The record for most playoff games without a Cup is 186 games by Dale Hunter, who played with Quebec, Washington and Colorado from 1980 to 1999, according to Elias Sports Bureau statistics.
Asked about his somewhat dubious mark this week, Wesley shrugged.
"I didn't know that," he said. "You can look at it two ways. One is getting opportunities and the longevity you have and the experience of it. Some guys don't get opportunities their whole career.
"To be able to do it at this stage of my career obviously would be icing on the cake. It would be fantastic. I've got another shot, another opportunity.

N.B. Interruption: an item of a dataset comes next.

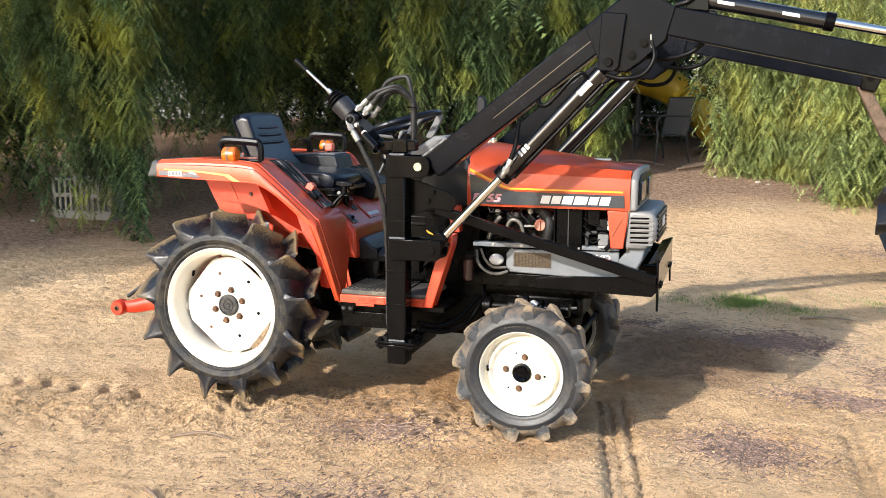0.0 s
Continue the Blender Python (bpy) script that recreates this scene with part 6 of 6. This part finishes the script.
scatter("wood_chips", "purple-grey wood chips in loose patches on the sand", CHIPS,
        [(2.10, 0.12, 0.26, 0.24, 4), (2.54, 0.87, 0.40, 0.16, 3), (2.32, 1.75, 0.26, 0.20, 3), (2.9, 1.3, 0.40, 0.35, 2), (0.78, -0.10, 0.40, 0.20, 2), (0.9, -0.75, 0.6, 0.3, 1.5), (2.2, 1.75, 0.5, 0.2, 1.5), (-0.8, -0.75, 0.3, 0.2, 0.7), (3.2, 4.5, 1.2, 0.5, 2), (1.5, 1.9, 0.8, 0.3, 1)],
        19000, ((0.006, 0.055), (0.0015, 0.0036), (0.0012, 0.003)), 0.12, 1, "wood chips")
scatter("dry_litter", "dry twigs and leaf litter strewn over the yard", STRAW,
        [(-3.5, 3.3, 2.2, 1.3, 5), (-1.5, 3.6, 2.0, 1.2, 4), (1.0, 6.0, 2.5, 1.6, 3), (0.6, -0.2, 2.4, 1.3, 8), (2.5, 3.5, 2.0, 1.8, 3), (-4.2, 4.0, 1.5, 0.5, 3), (0.6, 0.2, 0.7, 0.35, 3), (1.0, 0.0, 0.8, 0.4, 3), (-1.5, 2.6, 1.6, 1.0, 8)],
        21000, ((0.005, 0.026), (0.001, 0.0024), (0.001, 0.002)), 0.15, 2, "litter")
scatter("soil_clods", "crumbs and clods of sandy soil", SOIL,
        [(-0.1, -0.25, 0.7, 0.25, 3), (0.95, 0.0, 0.5, 0.3, 3), (-0.9, -0.3, 0.8, 0.4, 3), (0.8, -0.3, 1.8, 0.8, 12), (1.6, 0.9, 1.2, 0.7, 6), (-2.2, 0.6, 1.8, 1.2, 7), (2.2, 0.3, 1.2, 0.9, 5), (-1.4, 2.4, 1.4, 0.9, 5)],
        16000, ((0.003, 0.011), (0.003, 0.010), (0.002, 0.006)), 0.2, 3, "soil")


def grass_patch():
    rng = np.random.default_rng(8)
    verts, faces = [], []
    for x, y, rx, ry, n in ((2.08, 2.50, 0.20, 0.24, 3000), (2.40, 2.42, 0.28, 0.20, 450), (1.72, 2.50, 0.25, 0.15, 200), (2.9, 2.9, 0.6, 0.2, 250)):
        for _ in range(n):
            a, q = rng.uniform(0, 6.283), abs(rng.normal(0, 0.55))
            px, py = x + rx * q * math.cos(a), y + ry * q * math.sin(a)
            h, t, w = rng.uniform(0.008, 0.030), rng.uniform(0, 6.283), rng.uniform(0.0015, 0.003)
            lx, ly = rng.normal(0, 0.018, 2)
            z, i = land(px, py) - 0.004, len(verts)
            c, s = math.cos(t) * w, math.sin(t) * w
            verts += [(px - c, py - s, z), (px + c, py + s, z), (px + lx * 0.5 + c * 0.6, py + ly * 0.5 + s * 0.6, z + h * 0.6), (px + lx * 0.5 - c * 0.6, py + ly * 0.5 - s * 0.6, z + h * 0.6), (px + lx, py + ly, z + h)]
            faces += [(i, i + 1, i + 2, i + 3), (i + 3, i + 2, i + 4)]
    me = bpy.data.meshes.new("grass_patch")
    me.from_pydata(verts, [], faces)
    me.materials.append(GRASS)
    return tagged(new("grass_patch", me), "thin patch of short green grass on sand", "grass", kind="stuff")


grass_patch()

Hopefully, we can make the best of it."
The Canes, seeded second in the Eastern Conference, have won eight playoff games in besting the Montreal Canadiens and then the New Jersey Devils in their first two playoff series. But that leaves them only halfway to the Stanley Cup. They still need eight more wins.
"I use the analogy that we're halfway up Everest," Wesley said, smiling. To which captain Rod Brind'Amour added, "Yeah, climbing Everest with danger every step of the way. One slip and you're dead."
Brind'Amour, who has played 127 playoff games without a Cup, said most sports fans can't fathom how difficult it is to survive four consecutive best-of-seven series.
"Every game feels like a Super Bowl, the way it goes up and down," he said. "And you have to win 16 of those to win the Cup. It's pretty incredible."
So close, so fleeting
Wesley, 37, was a first-round draft pick of the Boston Bruins in 1987 and reached the Stanley Cup finals in 1988, his rookie season, when the Bruins were beaten by a powerful Edmonton Oilers team led by Wayne Gretzky. In 1990, it was a repeat when the Oilers again ripped the Bruins.
"You're young, and you think it will come along every two or three years," Wesley said. "Trust me, it doesn't come around often."
One of Wesley's former Boston teammates, defenseman Ray Bourque, spent 22 years in the league before finally holding the Cup. That was in 2001, when Bourque played his final season with the Colorado Avalanche.
Not long after Colorado's victory, Wesley was at a party with Bourque. And the Cup.
"It's one of those things you look at and see the names on it," Wesley said of the old silver trophy.
But touch it? Wesley would not do it. It's a part of hockey superstition that you touch it only after you've won it.
"To be able to grab it one day is everybody's dream as a kid," said Wesley, who grew up in Red Deer, Alberta.
A little something extra
Canes defenseman Aaron Ward realized that dream when he was 24. Ward twice was able to grab the Cup and then have fun with it -- once taking it into the shower with him for a scrub -- as a member of the Detroit Red Wings' Cup-winning teams in 1997 and 1998.
"You have to earn it," Ward said. "There's a certain amount of respect that goes with winning a Stanley Cup. People can discount it and talk about NBA championships or Super Bowls, but there's a certain amount of je ne sais quoi that it takes to win it."
That is, it's something that's hard to define, to put into words.
"When you win," Ward said, "you realize it's something to behold and certainly nothing you can take for granted."
In 2002, Wesley and Ward were in their third Stanley Cup finals. The Hurricanes won the first game against the Red Wings, only to lose the next four.
Now, the Canes are back in the Eastern finals. Although the Sabres' playoff run has been impressive, the teams left in the Cup quest hardly rival the talent-thick Oilers of 1988 or the Red Wings of 2002.
But Wesley, in his 18th NHL season, knows better than to get too far ahead of himself. There's no time to dwell on the Cup.
"You don't even think about that with a very difficult series coming up, with so much work ahead of you," he said. "Both teams know how important this is. Both know you don't get too many opportunities like this."